* _AIM_
The data below holds the lines to copy: everything from the line containing "radians(degrees), 0.01, 5000" to the line containing "carried.location, carried.rotation_quaternion = m.translation, q", both ends included, set down exactly.

* _COLLECTED MATERIAL_
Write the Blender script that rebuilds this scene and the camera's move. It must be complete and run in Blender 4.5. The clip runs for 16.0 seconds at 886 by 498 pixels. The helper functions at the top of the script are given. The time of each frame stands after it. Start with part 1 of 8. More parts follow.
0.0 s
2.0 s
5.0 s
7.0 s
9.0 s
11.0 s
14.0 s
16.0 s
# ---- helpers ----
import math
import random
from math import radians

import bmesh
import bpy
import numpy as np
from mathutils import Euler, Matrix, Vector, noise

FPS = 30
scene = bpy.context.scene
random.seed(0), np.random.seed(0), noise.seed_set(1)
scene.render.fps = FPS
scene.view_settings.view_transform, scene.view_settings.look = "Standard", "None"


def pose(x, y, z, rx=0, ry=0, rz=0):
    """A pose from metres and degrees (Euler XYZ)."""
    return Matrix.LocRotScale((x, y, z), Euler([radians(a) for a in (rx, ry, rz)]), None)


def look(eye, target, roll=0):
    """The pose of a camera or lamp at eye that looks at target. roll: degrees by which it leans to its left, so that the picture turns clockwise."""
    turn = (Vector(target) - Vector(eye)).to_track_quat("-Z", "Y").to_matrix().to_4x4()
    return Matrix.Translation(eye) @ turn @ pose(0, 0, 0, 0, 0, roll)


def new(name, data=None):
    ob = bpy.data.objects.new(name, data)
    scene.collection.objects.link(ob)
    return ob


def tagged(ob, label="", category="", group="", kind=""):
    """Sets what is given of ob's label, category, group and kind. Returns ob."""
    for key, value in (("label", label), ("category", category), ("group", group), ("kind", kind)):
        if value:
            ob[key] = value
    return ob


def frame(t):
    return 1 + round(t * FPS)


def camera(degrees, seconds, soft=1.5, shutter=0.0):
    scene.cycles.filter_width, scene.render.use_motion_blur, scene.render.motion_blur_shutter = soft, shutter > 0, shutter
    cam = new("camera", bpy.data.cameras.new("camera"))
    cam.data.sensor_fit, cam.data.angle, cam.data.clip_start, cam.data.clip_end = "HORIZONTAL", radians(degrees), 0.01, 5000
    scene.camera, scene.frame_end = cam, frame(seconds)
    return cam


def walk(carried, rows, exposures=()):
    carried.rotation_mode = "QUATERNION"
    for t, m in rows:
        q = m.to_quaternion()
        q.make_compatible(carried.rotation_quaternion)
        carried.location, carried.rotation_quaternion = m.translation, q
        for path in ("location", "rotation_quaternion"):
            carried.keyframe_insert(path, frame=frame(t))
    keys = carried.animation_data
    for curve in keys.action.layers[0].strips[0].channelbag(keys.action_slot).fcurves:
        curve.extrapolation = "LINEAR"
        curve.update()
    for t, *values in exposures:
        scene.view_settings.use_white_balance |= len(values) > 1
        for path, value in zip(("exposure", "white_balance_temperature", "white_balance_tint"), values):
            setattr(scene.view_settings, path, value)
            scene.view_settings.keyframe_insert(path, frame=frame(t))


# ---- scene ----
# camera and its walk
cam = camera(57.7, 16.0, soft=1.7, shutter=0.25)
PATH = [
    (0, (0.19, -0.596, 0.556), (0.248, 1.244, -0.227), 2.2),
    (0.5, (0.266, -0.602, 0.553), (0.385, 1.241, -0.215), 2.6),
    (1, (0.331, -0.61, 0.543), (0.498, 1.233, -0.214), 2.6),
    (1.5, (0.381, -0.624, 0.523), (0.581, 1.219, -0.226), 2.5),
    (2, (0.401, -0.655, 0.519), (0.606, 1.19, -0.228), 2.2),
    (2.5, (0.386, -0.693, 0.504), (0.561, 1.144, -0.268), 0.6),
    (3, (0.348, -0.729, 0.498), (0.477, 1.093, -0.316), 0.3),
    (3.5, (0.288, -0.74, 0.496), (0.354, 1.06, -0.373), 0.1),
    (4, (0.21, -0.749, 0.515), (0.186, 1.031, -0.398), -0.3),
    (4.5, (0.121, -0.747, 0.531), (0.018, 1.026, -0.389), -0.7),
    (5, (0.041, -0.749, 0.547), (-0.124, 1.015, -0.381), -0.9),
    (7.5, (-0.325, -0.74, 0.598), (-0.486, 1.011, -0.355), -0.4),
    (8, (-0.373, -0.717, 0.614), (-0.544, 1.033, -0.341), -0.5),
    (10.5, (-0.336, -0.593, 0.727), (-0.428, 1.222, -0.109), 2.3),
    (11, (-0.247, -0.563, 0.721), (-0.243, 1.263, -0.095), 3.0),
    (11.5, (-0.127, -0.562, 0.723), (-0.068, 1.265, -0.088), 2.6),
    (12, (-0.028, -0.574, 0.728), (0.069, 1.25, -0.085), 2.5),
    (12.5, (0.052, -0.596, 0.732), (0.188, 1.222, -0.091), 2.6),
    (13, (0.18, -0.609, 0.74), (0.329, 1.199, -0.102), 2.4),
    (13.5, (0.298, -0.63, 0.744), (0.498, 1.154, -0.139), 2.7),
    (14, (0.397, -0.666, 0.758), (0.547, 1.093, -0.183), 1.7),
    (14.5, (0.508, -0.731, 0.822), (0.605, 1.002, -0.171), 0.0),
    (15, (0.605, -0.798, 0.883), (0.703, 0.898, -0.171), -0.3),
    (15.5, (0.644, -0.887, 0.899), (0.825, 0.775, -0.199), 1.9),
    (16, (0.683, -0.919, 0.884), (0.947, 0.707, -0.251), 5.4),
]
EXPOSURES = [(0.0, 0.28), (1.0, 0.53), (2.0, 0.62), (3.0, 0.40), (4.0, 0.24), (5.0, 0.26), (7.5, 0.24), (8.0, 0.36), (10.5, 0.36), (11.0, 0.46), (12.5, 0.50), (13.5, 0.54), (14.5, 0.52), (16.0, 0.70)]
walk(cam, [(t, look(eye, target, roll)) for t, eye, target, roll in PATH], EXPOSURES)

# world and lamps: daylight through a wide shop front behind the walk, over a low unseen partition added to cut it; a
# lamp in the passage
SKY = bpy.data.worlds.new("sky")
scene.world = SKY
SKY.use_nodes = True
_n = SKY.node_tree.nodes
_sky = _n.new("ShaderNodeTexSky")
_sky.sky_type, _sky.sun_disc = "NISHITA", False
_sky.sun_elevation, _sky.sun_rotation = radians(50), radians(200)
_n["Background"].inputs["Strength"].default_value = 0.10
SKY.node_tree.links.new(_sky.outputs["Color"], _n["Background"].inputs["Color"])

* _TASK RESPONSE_
    cam.data.sensor_fit, cam.data.angle, cam.data.clip_start, cam.data.clip_end = "HORIZONTAL", radians(degrees), 0.01, 5000
    scene.camera, scene.frame_end = cam, frame(seconds)
    return cam


def walk(carried, rows, exposures=()):
    carried.rotation_mode = "QUATERNION"
    for t, m in rows:
        q = m.to_quaternion()
        q.make_compatible(carried.rotation_quaternion)
        carried.location, carried.rotation_quaternion = m.translation, q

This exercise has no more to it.